=== Data shown ===

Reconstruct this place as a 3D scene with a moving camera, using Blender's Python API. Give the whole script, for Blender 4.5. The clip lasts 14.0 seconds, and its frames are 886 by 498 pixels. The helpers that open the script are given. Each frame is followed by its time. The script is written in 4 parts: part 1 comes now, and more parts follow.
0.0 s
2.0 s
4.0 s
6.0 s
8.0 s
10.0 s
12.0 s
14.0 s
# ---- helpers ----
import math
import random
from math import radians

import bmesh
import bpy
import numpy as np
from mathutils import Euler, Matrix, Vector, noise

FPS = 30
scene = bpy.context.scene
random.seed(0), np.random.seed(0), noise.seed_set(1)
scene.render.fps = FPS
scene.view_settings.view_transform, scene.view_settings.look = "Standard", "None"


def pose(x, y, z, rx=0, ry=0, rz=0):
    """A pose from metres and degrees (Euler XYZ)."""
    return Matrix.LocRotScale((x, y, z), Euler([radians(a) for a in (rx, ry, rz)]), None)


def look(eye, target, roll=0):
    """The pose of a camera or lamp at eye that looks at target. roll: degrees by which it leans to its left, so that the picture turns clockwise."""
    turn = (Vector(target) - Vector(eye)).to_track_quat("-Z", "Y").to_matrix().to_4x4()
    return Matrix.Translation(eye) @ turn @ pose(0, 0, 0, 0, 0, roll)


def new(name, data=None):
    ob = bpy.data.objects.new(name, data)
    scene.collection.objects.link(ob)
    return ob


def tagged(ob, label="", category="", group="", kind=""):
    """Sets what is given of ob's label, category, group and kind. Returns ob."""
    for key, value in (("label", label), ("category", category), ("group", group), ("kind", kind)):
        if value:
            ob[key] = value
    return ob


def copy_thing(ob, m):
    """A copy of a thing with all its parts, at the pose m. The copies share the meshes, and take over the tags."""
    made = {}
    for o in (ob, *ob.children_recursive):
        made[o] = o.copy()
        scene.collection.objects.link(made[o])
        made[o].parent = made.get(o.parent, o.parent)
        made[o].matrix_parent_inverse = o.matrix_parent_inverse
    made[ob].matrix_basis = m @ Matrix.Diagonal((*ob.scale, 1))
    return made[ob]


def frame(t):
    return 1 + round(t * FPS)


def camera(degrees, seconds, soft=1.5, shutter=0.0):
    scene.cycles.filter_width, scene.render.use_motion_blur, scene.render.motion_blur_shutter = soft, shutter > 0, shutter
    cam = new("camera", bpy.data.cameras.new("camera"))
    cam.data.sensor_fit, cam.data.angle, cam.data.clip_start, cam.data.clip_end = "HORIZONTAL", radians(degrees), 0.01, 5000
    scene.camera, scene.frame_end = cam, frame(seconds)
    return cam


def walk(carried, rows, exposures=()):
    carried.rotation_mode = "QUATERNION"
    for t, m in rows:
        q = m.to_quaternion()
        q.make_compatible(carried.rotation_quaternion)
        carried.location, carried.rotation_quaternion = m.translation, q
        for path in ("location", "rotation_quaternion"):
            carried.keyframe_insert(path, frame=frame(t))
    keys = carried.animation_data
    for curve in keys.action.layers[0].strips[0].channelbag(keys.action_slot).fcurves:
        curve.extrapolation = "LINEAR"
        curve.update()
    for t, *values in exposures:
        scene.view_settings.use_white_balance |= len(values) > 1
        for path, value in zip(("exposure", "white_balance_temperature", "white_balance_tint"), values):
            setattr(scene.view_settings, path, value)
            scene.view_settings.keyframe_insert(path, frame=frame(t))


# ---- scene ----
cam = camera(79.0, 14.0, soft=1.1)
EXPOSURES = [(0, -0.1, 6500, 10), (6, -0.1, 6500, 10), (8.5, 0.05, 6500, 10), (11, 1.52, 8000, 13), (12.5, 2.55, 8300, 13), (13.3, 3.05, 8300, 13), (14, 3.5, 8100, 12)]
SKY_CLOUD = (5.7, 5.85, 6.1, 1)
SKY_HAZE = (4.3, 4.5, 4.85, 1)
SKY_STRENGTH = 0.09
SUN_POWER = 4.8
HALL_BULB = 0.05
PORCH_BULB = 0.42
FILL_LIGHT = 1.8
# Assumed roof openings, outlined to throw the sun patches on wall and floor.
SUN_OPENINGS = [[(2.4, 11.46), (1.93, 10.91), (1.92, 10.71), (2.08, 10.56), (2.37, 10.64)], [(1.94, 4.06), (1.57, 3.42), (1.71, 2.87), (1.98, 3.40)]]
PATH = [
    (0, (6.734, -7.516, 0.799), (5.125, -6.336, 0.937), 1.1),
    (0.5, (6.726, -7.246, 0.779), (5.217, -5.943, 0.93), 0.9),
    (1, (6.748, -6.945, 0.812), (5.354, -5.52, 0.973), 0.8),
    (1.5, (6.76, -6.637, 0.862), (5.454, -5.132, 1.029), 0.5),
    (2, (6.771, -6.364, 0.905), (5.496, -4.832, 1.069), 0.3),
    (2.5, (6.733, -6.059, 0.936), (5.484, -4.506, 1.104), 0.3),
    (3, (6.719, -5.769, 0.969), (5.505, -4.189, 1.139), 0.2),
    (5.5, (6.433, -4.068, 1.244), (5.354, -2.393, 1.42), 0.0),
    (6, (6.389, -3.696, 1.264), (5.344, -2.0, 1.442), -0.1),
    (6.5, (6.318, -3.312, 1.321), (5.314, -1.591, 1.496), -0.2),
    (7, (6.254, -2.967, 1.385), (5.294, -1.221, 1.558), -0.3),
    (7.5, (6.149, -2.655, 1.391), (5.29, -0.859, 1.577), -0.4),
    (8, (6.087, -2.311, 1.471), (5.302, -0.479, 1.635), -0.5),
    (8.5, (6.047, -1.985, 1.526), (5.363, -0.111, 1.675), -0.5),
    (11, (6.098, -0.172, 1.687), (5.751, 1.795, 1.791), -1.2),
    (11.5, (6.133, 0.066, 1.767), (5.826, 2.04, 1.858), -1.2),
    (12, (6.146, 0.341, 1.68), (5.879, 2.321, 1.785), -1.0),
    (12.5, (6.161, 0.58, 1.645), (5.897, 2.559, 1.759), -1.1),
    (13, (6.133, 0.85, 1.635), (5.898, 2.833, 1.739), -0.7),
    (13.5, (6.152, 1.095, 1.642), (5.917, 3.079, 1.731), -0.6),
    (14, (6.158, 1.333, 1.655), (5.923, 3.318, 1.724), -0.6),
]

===
=== Data shown ===

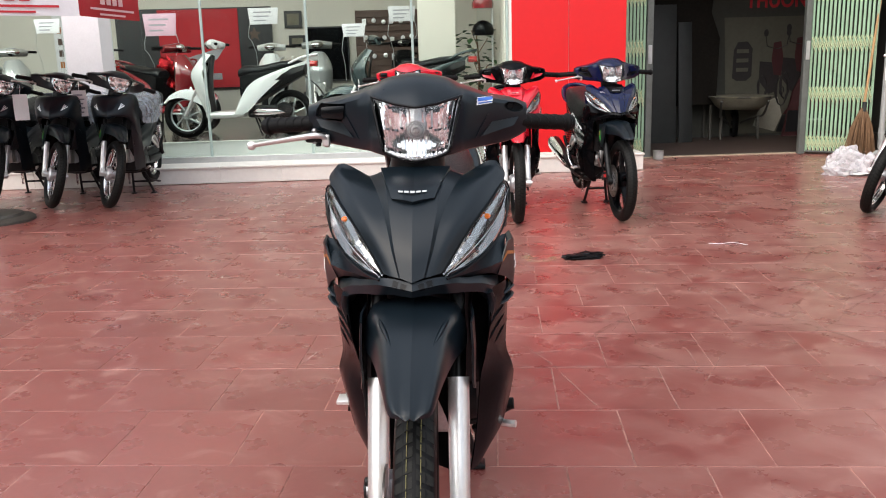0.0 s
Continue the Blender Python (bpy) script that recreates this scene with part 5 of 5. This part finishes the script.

===

Your instructions = Using the entries above, give again exactly the lines from the line holding "import numpy as np" through the line holding "return Matrix.LocRotScale((x, y, z), Euler([radians(a)". Include both end lines and nothing else.

Final result =
import numpy as np
from mathutils import Euler, Matrix, Vector, noise

FPS = 30
scene = bpy.context.scene
random.seed(0), np.random.seed(0), noise.seed_set(1)
scene.render.fps = FPS
scene.view_settings.view_transform, scene.view_settings.look = "Standard", "None"


def pose(x, y, z, rx=0, ry=0, rz=0):
    """A pose from metres and degrees (Euler XYZ)."""
    return Matrix.LocRotScale((x, y, z), Euler([radians(a) for a in (rx, ry, rz)]), None)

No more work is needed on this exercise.